* TASK BRIEF: Hunt for the word "parts" across the entries below, copying each line that holds it.
%%
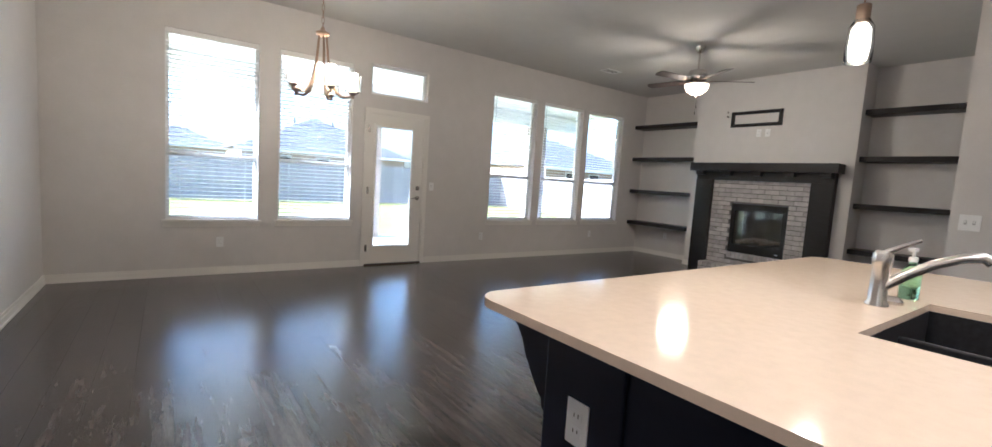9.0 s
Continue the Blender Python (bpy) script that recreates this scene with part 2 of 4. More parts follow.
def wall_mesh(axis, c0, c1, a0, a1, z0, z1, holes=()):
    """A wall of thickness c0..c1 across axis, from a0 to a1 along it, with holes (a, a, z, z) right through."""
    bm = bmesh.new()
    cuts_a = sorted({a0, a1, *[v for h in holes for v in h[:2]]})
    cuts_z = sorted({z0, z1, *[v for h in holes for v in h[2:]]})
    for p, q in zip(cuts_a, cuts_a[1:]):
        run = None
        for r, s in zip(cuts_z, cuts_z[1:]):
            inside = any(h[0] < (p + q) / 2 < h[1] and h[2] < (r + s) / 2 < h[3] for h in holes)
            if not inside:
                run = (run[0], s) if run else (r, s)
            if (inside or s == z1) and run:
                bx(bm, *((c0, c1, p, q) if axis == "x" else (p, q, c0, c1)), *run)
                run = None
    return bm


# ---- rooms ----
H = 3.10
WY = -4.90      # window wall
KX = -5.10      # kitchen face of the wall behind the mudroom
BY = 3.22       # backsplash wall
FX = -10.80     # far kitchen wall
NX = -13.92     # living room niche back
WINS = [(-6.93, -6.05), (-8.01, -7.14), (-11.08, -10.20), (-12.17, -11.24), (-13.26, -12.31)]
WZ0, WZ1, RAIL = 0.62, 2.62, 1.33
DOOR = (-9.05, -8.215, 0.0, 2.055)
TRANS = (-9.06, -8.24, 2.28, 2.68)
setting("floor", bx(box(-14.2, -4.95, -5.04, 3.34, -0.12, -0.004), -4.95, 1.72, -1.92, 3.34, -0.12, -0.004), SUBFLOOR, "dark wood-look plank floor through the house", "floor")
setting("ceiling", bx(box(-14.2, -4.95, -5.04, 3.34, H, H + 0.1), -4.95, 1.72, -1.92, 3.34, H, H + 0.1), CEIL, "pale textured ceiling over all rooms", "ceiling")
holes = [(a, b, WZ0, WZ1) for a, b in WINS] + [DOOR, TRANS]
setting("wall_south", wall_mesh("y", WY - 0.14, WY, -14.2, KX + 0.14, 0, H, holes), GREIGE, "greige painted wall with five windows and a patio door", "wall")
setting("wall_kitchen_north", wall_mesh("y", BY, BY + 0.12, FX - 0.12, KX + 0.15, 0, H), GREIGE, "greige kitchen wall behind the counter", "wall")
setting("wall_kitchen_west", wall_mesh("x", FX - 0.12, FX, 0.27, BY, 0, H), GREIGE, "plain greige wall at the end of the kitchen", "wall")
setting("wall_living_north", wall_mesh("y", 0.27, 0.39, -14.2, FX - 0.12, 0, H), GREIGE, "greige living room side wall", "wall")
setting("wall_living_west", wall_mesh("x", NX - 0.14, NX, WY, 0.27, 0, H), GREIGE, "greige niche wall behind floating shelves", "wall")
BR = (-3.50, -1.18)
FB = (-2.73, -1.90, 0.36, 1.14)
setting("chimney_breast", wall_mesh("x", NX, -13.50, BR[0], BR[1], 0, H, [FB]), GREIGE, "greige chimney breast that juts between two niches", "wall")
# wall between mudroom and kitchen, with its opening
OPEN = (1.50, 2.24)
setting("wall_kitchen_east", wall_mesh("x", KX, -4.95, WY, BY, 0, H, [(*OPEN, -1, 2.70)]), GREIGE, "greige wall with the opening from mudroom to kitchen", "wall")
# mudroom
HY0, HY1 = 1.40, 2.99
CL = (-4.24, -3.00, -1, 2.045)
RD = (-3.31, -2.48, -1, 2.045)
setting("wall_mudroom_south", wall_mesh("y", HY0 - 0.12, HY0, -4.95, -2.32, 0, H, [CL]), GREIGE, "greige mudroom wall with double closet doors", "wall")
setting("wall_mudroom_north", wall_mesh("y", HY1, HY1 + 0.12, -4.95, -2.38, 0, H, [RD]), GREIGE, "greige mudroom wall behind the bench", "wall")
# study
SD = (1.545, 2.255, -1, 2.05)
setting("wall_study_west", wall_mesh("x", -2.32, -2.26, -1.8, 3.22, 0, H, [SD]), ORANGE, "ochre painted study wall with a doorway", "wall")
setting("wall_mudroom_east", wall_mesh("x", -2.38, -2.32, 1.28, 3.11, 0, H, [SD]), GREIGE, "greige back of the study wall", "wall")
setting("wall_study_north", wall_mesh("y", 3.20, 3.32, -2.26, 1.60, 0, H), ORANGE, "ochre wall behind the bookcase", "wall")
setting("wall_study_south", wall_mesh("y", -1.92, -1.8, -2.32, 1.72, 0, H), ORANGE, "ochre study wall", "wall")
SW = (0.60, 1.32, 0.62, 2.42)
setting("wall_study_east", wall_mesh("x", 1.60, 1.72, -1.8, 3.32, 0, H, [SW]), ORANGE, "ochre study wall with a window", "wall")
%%
%%
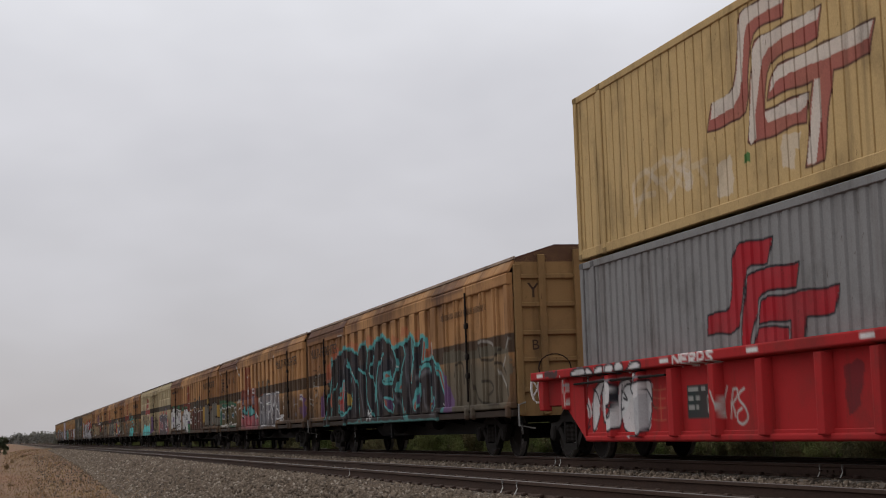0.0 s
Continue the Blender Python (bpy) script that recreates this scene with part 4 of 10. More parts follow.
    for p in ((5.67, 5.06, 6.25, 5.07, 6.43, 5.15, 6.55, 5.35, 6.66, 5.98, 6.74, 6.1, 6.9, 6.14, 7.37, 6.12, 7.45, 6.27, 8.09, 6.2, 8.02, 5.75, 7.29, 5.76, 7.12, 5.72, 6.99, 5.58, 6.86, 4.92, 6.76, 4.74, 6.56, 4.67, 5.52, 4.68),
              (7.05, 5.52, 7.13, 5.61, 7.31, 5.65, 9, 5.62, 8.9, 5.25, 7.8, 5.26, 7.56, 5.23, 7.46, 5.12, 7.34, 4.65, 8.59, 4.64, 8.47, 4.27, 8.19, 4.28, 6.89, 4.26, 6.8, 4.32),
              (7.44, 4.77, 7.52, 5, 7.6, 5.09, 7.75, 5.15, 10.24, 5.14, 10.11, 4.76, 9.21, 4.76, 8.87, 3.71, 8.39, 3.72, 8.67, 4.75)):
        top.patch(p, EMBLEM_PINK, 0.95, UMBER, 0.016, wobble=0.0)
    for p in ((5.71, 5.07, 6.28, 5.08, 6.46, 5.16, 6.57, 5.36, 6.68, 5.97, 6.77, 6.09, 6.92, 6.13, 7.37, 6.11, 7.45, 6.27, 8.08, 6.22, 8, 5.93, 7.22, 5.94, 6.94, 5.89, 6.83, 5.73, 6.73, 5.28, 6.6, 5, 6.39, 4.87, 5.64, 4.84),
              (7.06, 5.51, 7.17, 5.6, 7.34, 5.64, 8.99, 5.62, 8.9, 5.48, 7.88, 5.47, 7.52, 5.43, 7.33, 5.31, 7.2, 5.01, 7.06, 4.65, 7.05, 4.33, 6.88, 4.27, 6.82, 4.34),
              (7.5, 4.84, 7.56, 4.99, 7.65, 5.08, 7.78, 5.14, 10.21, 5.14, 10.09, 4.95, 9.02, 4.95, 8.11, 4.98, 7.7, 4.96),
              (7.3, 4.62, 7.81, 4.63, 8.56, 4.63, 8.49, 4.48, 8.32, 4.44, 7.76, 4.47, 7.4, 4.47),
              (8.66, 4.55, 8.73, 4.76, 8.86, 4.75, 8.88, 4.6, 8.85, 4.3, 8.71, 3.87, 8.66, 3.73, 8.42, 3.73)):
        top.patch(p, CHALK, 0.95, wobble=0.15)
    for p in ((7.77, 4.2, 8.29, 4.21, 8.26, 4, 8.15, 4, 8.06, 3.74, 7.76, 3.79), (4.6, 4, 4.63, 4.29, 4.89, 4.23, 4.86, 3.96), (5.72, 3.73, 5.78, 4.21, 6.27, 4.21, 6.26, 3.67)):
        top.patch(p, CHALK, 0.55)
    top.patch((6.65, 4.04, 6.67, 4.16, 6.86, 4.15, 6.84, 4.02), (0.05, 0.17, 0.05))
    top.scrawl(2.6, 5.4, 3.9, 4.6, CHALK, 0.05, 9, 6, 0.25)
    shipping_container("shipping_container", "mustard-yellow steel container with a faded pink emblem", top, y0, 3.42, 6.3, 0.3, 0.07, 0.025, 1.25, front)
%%
%%
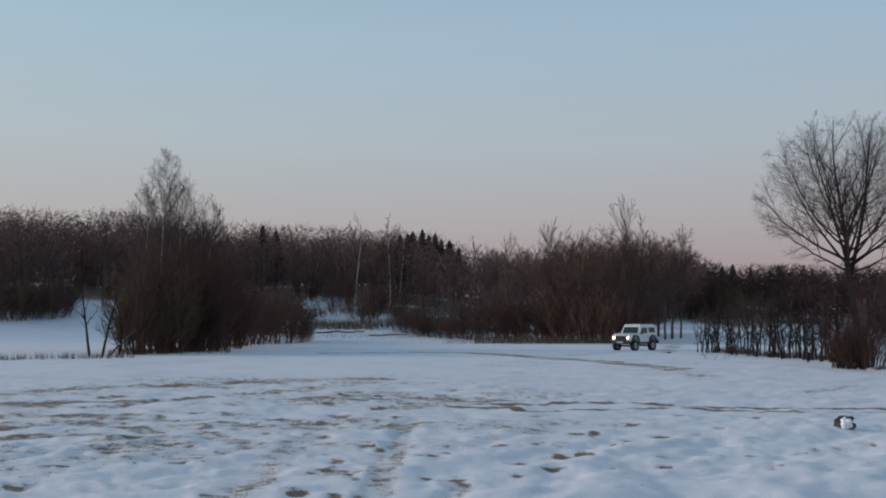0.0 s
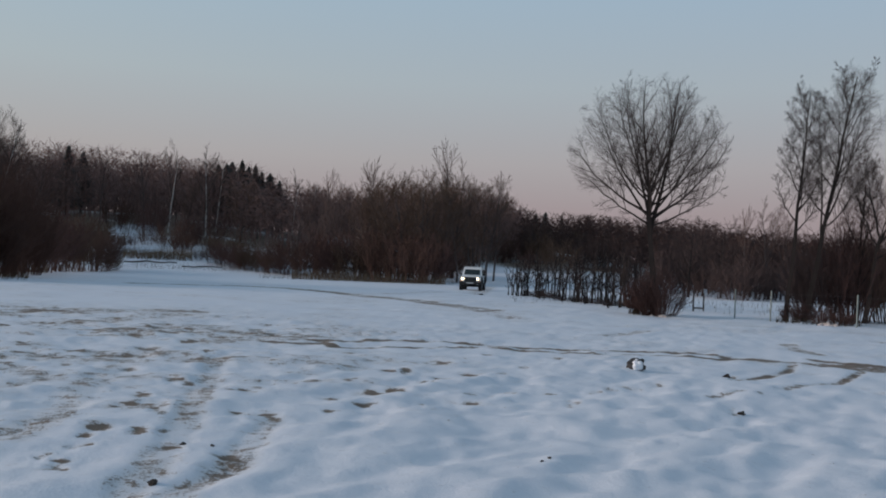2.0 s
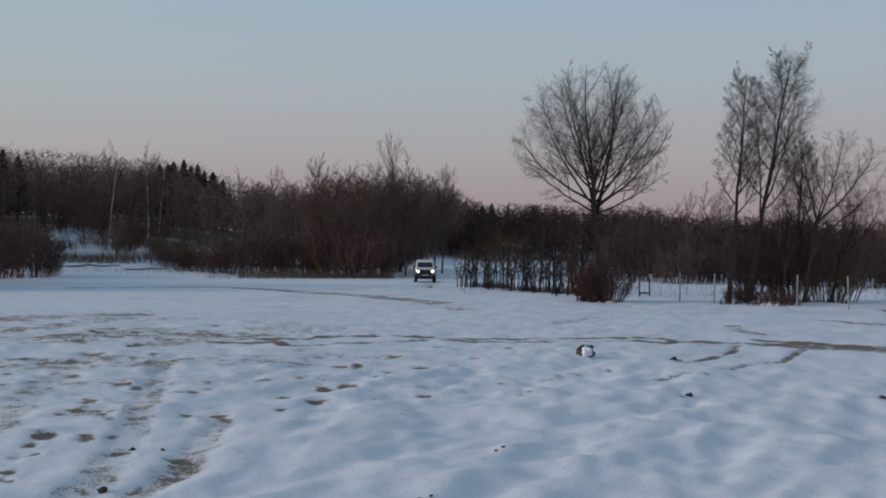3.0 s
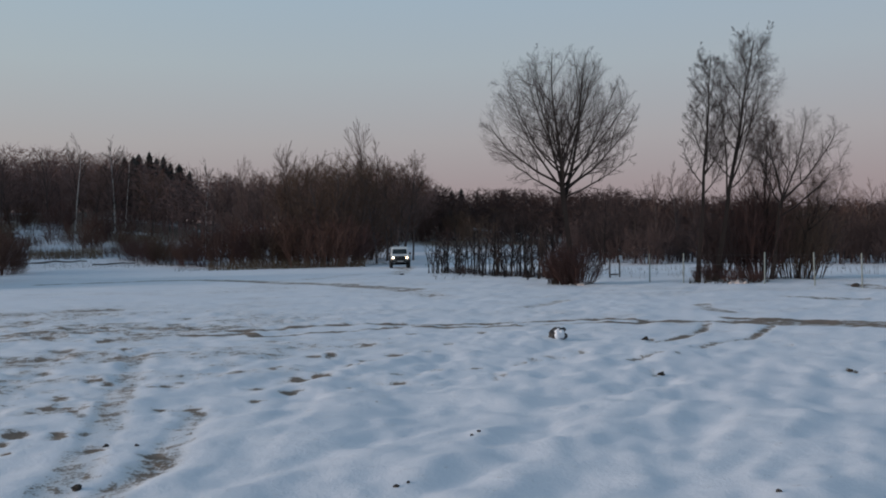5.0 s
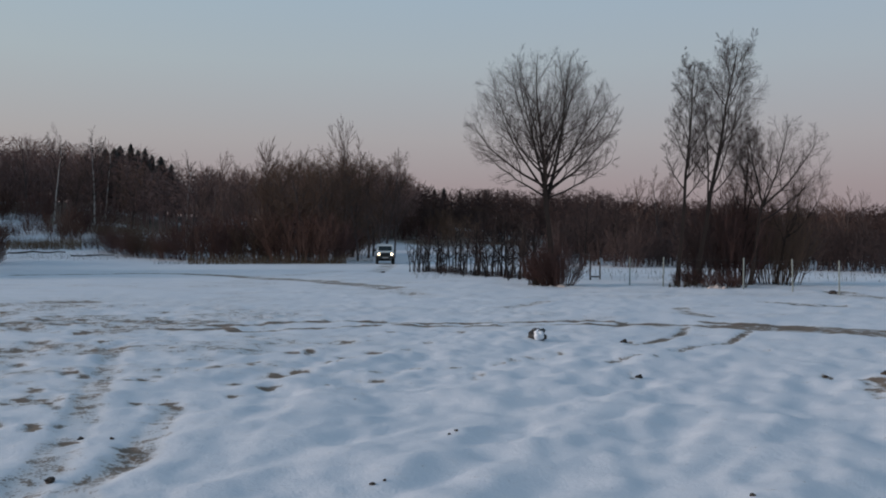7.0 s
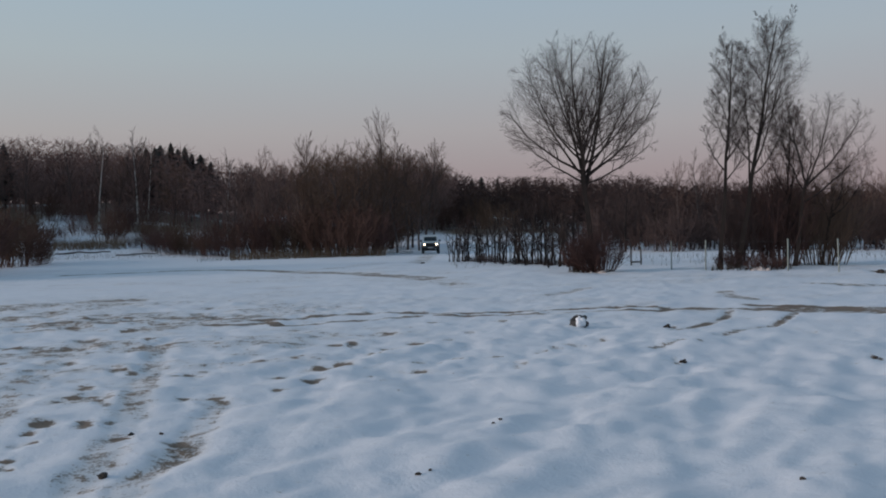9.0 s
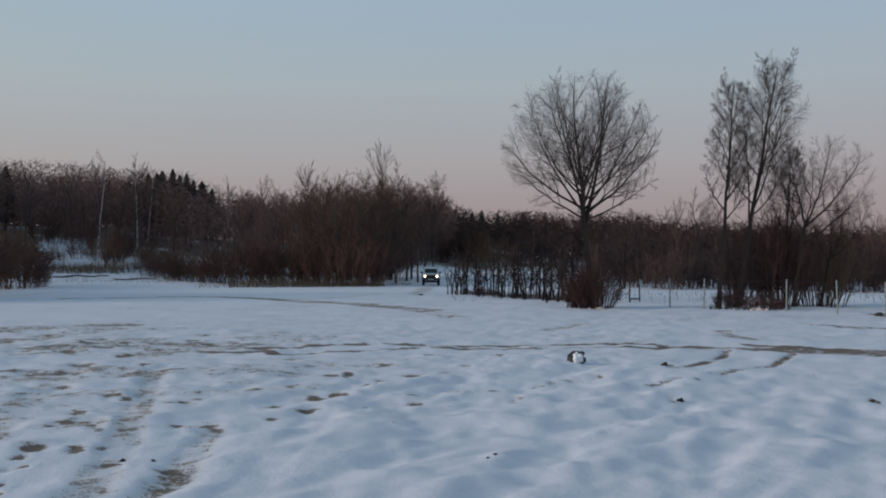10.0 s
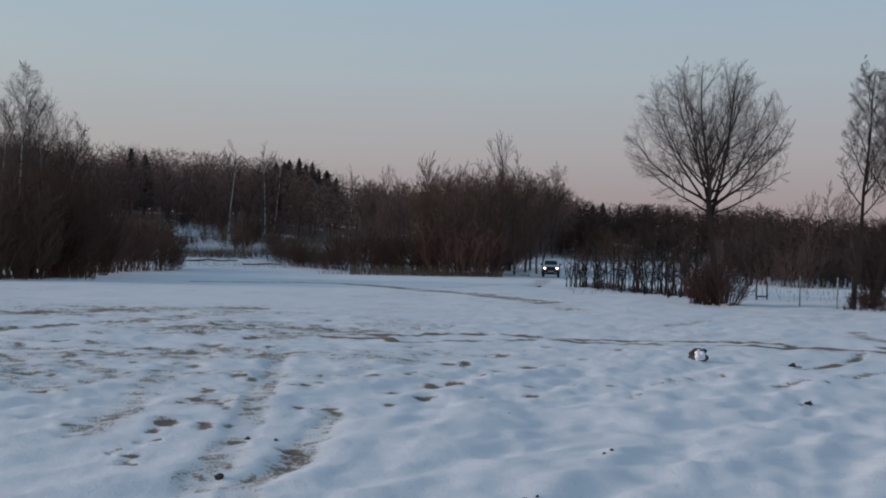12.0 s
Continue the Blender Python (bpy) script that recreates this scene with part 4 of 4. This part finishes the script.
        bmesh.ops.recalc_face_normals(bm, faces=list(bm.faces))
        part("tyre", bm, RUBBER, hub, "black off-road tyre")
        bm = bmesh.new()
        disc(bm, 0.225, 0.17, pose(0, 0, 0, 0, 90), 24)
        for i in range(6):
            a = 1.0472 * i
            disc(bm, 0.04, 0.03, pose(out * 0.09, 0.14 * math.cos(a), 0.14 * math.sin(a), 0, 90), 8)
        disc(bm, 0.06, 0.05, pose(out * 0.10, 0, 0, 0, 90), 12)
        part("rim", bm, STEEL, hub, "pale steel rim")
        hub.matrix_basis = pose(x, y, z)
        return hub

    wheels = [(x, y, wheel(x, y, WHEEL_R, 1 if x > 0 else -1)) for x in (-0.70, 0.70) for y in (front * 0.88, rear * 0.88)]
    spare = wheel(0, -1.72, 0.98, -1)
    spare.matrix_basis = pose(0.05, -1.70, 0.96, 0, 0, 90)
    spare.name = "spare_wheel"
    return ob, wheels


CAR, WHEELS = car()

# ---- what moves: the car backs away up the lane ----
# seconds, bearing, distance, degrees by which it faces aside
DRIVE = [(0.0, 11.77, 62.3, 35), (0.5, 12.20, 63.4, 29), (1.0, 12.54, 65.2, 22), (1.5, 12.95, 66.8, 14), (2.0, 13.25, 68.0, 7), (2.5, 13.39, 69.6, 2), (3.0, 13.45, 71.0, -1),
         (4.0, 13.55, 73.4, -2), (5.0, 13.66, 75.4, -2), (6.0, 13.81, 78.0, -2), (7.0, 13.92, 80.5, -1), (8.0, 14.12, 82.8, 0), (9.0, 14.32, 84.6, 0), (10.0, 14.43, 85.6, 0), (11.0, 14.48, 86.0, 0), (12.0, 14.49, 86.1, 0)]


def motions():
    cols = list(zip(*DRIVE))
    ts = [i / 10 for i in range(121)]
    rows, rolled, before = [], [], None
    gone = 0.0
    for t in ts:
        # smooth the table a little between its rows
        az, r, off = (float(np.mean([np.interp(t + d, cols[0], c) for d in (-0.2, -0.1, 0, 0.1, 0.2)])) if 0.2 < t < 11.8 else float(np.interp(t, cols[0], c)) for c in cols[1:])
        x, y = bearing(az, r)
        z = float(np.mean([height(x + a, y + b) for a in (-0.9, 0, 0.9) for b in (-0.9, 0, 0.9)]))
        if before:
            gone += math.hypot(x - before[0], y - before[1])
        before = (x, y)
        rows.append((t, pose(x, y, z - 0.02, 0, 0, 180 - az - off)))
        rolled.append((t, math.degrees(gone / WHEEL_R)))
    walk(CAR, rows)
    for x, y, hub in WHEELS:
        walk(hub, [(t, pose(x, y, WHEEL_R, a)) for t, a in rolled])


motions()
%%
* SOLUTION TO THIS TASK:
Continue the Blender Python (bpy) script that recreates this scene with part 2 of 4. More parts follow.
Continue the Blender Python (bpy) script that recreates this scene with part 4 of 10. More parts follow.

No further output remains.